Лето пятьдесят пятого года было грозовым, солнечным, жарким, буйно цвел шиповник. Но к сентябрю Боря загрустил: «Ты уедешь, а мне опять оставаться одному? Так не хочется жить только наездами в Москву! Как было бы хорошо, если бы все разъехались — а мы остались».
Я до весны с тобой останусь
Смотреть в бревенчатые стены.
Мы никого не водим за нос,
Мы будем гибнуть откровенно…
И я осталась. Решила наездами бывать в Москве, а жить постоянно в Измалкове. Тогда не будет Б.Л. один блуждать по платформе в ожидании моего приезда, а дважды в день сможет приходить в нашу комнату.
Вначале я уговорила свою летнюю хозяйку Надежду Васильевну уступить мне половину дачи на всю зиму. Но неудобства были велики, и хозяйка сама посоветовала мне снять домик неподалеку. Там была зимняя, с печкой, изолированная комнатка. Муж Н. В. сам перенес туда мои вещи, голубой дачный столик, пишущую машинку, брезентовые стулья.
Поместилась я в половине дачи Сергея Кузьмича — так звали хозяина нового жилья. От него я только в пятьдесят девятом году переехала на пригорок против «шалмана имени Фадеева» (там председатель Союза писателей частенько напивался), в помещение более вместительное, с собственным участком. Но лучшие годы — это кузьмичевский период. В маленькую комнатку там вела холодная терраса, служившая столовой летом и сенями зимой, участок Сергея Кузьмича был окружен огромными старыми тополями. А на соседних зелень безжалостно вырубалась, землю отводили под огороды.
Комната была крохотной, теплой, хотя сначала грязноватой. Весной мы сделали там ремонт.

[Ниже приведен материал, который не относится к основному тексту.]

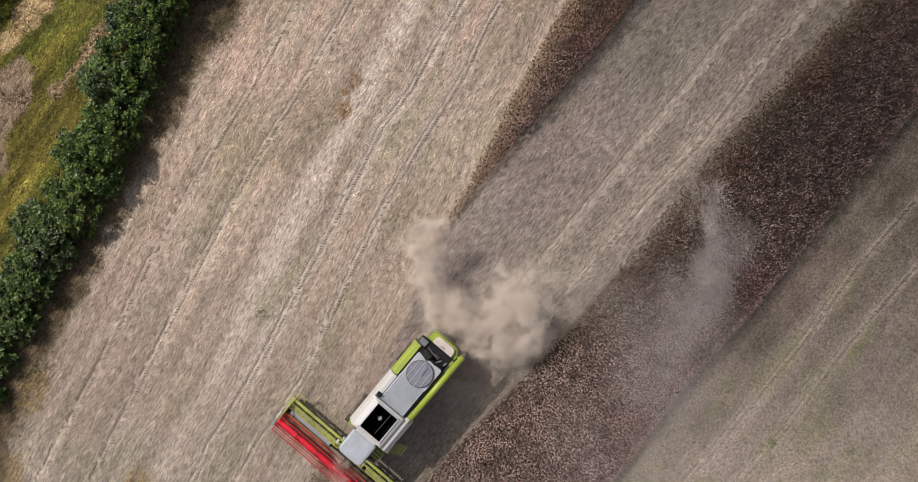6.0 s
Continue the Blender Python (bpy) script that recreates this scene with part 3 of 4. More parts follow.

Если и было в моей жизни то, что называют «подлинным счастьем», то оно пришло ко мне в пятьдесят шестом, седьмом, пятьдесят восьмом, пятьдесят девятом, даже шестидесятом годах.
Это было счастье ежедневного общения с любимым, наших утренних свиданий, зимних вечеров, чтений, приемов милых для нас гостей — длился какой-то, как казалось мне, непреходящий праздник…
Б.Л. не хотел больше ездить в Москву, и он все свои литературные дела передал в мои руки. Верстка, правка, переписка и, наконец, вся эпопея с «Доктором Живаго» — всем этим вершила я.